The valuations business is facing an unprecedented amount of change as a result of the barrage of regulatory requirements coming down the pipe and some rule changes could potentially conflict with each other, thus causing serious challenges for those caught in the compliance trap. One such potential clash is between the revised best execution requirements that are being considered under the MiFID review and the level three input data requirements for fair value under the International Financial Reporting Standards (IFRS), explained Richard Newbury, market development manager at SIX Telekurs, during the data vendor’s recent valuations roadshow in London.

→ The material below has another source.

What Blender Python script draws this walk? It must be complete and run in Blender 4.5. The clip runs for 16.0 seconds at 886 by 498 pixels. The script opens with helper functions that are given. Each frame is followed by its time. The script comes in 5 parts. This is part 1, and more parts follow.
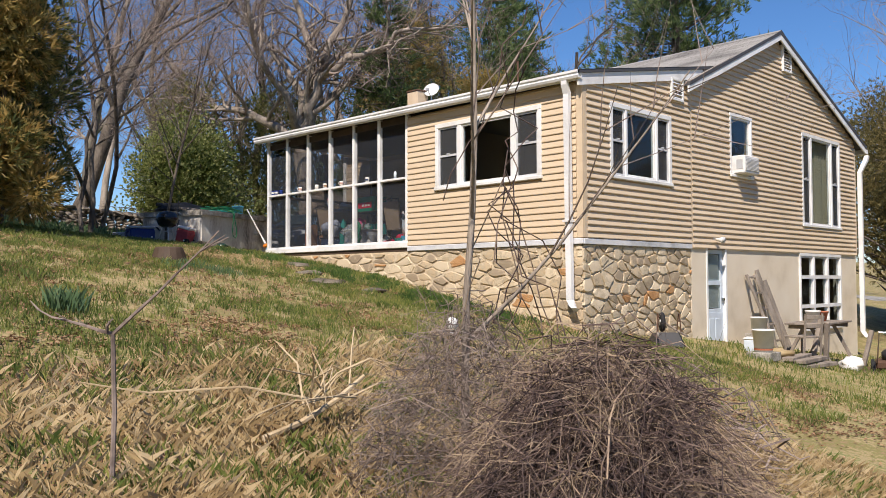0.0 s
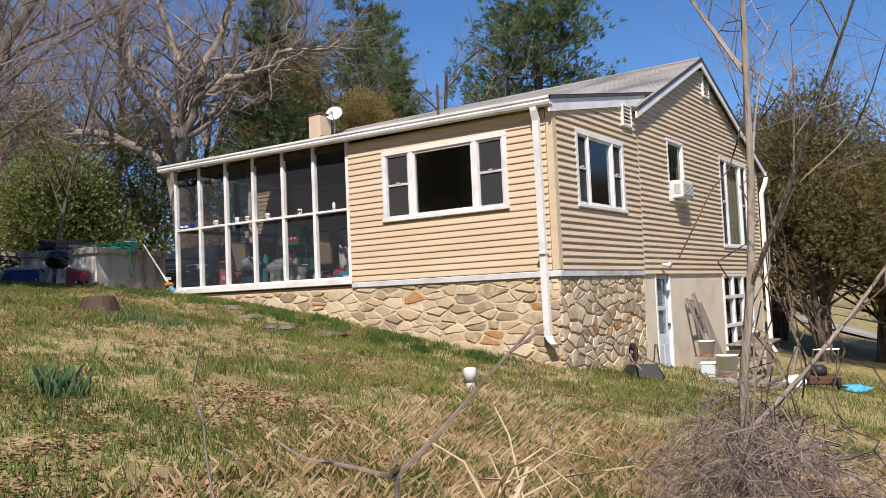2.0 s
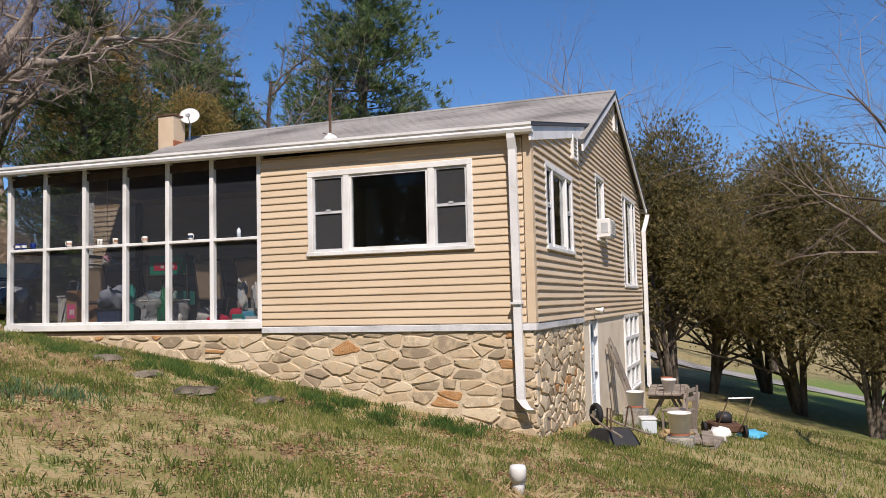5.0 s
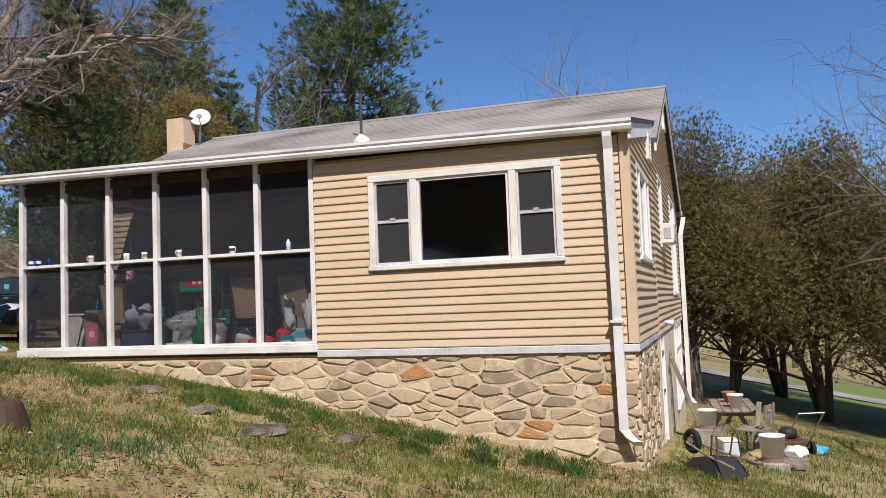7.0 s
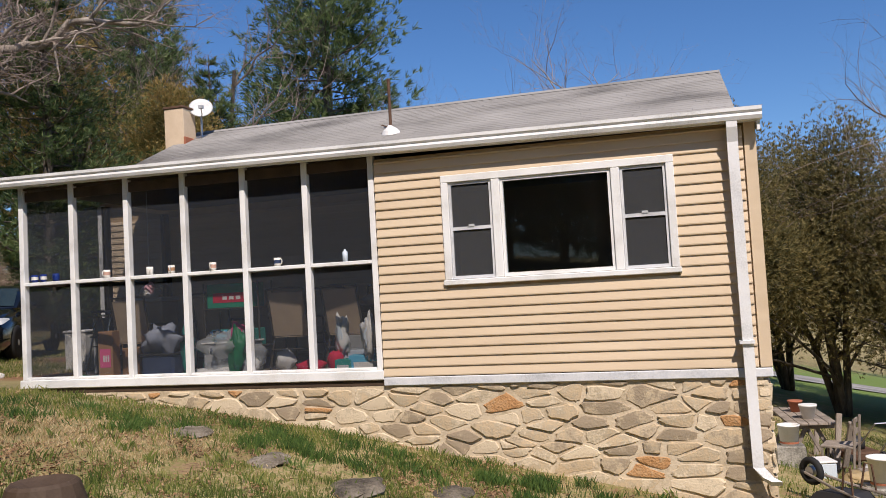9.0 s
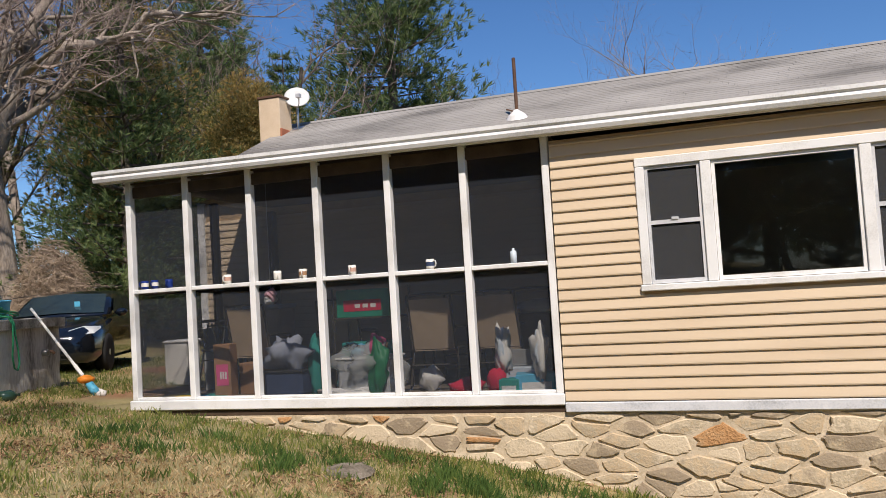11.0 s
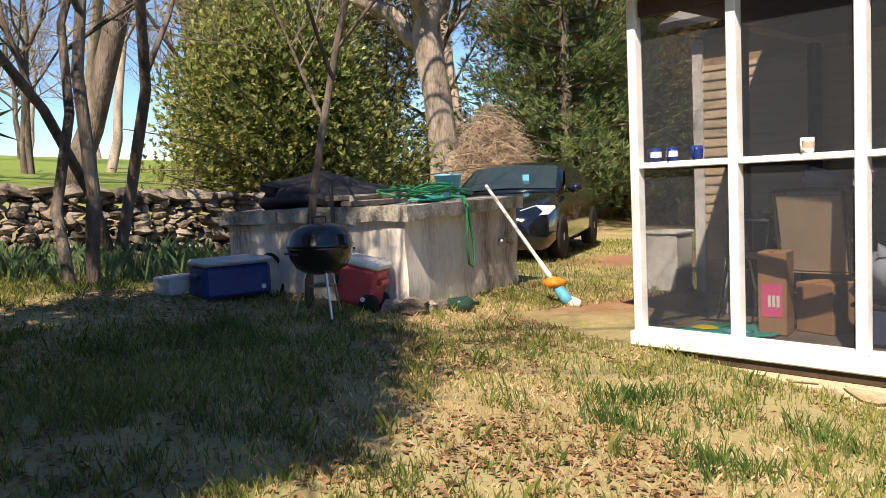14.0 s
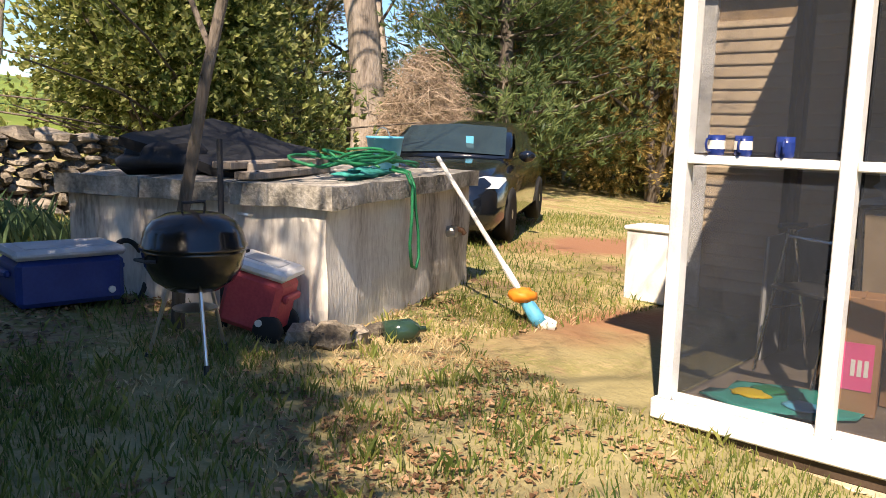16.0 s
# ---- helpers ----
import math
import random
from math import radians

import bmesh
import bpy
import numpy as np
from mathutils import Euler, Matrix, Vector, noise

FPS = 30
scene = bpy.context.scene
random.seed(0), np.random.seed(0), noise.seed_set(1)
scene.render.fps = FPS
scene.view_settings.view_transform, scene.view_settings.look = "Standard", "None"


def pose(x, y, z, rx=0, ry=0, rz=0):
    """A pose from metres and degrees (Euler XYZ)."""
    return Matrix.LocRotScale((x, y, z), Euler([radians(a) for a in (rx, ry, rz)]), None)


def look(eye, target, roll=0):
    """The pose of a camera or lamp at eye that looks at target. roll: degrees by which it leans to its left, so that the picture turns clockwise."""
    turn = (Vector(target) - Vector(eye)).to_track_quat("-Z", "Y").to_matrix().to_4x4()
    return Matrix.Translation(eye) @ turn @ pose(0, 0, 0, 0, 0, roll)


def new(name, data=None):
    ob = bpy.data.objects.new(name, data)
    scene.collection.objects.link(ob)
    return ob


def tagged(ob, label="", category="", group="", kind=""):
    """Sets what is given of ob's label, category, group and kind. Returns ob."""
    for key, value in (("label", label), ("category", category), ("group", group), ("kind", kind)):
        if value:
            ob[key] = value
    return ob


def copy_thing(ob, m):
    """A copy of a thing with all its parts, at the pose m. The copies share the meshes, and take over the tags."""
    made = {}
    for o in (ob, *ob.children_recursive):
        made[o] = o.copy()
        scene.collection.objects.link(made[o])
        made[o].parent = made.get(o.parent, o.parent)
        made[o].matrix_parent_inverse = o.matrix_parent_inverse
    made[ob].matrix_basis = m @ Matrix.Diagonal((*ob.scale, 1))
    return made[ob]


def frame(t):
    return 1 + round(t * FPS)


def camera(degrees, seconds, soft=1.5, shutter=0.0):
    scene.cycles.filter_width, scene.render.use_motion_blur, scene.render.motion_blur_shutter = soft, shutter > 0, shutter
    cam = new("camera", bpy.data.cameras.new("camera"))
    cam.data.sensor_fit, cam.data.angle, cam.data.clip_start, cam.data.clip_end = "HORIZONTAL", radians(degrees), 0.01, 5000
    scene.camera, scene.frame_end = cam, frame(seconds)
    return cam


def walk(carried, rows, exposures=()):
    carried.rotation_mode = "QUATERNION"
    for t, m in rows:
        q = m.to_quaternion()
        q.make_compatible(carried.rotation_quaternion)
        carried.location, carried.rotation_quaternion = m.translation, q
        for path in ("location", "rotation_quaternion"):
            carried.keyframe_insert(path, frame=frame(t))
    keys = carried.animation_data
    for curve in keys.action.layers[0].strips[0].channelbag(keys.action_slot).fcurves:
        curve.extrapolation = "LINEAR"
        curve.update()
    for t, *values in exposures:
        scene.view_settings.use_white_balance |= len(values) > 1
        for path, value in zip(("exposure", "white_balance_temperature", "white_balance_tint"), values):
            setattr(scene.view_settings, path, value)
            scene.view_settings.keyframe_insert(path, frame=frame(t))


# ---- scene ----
cam = camera(56.6, 16.0, soft=0.9)
PATH = [
    (0, (0.282, 0.243, 1.832), (1.672, 1.678, 1.907), -0.2),
    (0.5, (0.11, 0.764, 1.867), (1.549, 2.153, 1.913), -0.5),
    (1, (-0.028, 1.223, 1.953), (1.478, 2.537, 2.03), -1.7),
    (1.5, (-0.164, 1.727, 2.077), (1.416, 2.947, 2.191), -3.5),
    (2, (-0.245, 2.177, 2.145), (1.386, 3.328, 2.261), -2.5),
    (2.5, (-0.262, 2.654, 2.233), (1.403, 3.76, 2.299), -0.3),
    (3, (-0.256, 3.164, 2.327), (1.461, 4.19, 2.335), -0.5),
    (3.5, (-0.187, 3.65, 2.426), (1.556, 4.63, 2.487), -1.4),
    (4, (-0.177, 4.143, 2.557), (1.62, 5.015, 2.667), -2.1),
    (4.2, (-0.087, 4.364, 2.617), (1.737, 5.175, 2.731), -2.3),
    (6.5, (0.763, 6.341, 2.871), (2.654, 6.978, 3.008), -1.1),
    (7, (0.96, 6.77, 2.986), (2.854, 7.398, 3.118), -2.2),
    (7.5, (1.257, 7.218, 3.066), (3.191, 7.716, 3.181), -2.1),
    (8, (1.374, 7.651, 3.146), (3.327, 8.062, 3.279), -2.5),
    (8.5, (1.498, 8.069, 3.285), (3.439, 8.534, 3.409), -2.7),
    (9, (1.858, 8.463, 3.373), (3.78, 9.005, 3.473), -3.2),
    (9.2, (1.984, 8.601, 3.369), (3.903, 9.154, 3.472), -3.6),
    (11.3, (3.133, 10.35, 3.532), (4.999, 11.063, 3.637), -3.4),
    (11.5, (3.306, 10.501, 3.529), (5.142, 11.288, 3.627), -3.6),
    (12, (3.779, 10.888, 3.597), (5.503, 11.899, 3.648), -4.7),
    (12.5, (4.234, 11.384, 3.608), (5.869, 12.536, 3.592), -4.0),
    (13, (4.66, 11.923, 3.599), (6.153, 13.25, 3.518), -3.8),
    (13.5, (5.0, 12.469, 3.614), (6.405, 13.886, 3.479), -3.1),
    (14, (5.341, 12.981, 3.659), (6.692, 14.447, 3.505), -2.6),
    (14.5, (5.714, 13.442, 3.699), (7.004, 14.96, 3.525), -2.8),
    (15, (6.003, 13.92, 3.746), (7.284, 15.44, 3.519), -2.8),
    (15.5, (6.31, 14.296, 3.817), (7.681, 15.722, 3.52), -0.8),
    (16, (6.659, 14.641, 3.84), (8.152, 15.941, 3.553), 1.6),
]
walk(cam, [(t, look(eye, target, roll)) for t, eye, target, roll in PATH], [(0, 0.4, 6350, 16), (2, 0.37, 6300, 17), (4, 0.22, 6300, 18), (9, 0.15, 6300, 18), (11.5, 0.25, 6400, 16), (13, 0.65, 6850, 16), (14.5, 1.2, 7300, 17), (16, 1.28, 7250, 18)])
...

The revised definition of best execution under MiFID, which has been proposed as part of the ongoing review of the directive (and its extension to the OTC derivatives market), could result in a serious conflict between these enhanced requirements and those for the determination of best price under IFRS fair value, said Newbury. The Committee of European Securities Regulators (CESR) is seeking to provide much more clarity around best ex requirements in the market in general in order to allow firms to deal with increased fragmentation of the market. However, the requirement to base a best price on aggregate information could conflict with the classification process under IFRS.
IFRS breaks valuations inputs into three categories or levels, ranging from market prices (level one) down to evaluated prices for illiquid securities (level three). The global adoption of these standardscould mean that valuations teams may face a clash between meeting the requirements of the next version of MiFID and compliance with the IFRS rules. The selection processes under both, at the outset, seem to be in conflict with each other, explained Newbury.
One audience member at the roadshow, for example, pondered whether the revised best execution requirements would force all firms down the evaluated pricing route, rather than accepting market prices. The logic being that best ex asks for a price that takes into account data from across the markets rather than opting for one of the three levels of data input an the related calculation methods under IFRS requirements. Newbury noted, however, that this would be unlikely, as the market price would always be the preferred option in the eyes of the regulators.
Regardless, regulators will need to examine this potential clash to determine whether further action or greater clarity is needed to ensure that valuations teams are not negatively impacted.
Newbury added that the development of a consolidated tape under the revised version of MiFID could also result in another reference data item being added to the list of attributes to be included with a price. “The jury is out at the moment on whether the consolidated tape will prove useful or just represent another layer of data to manage,” he said.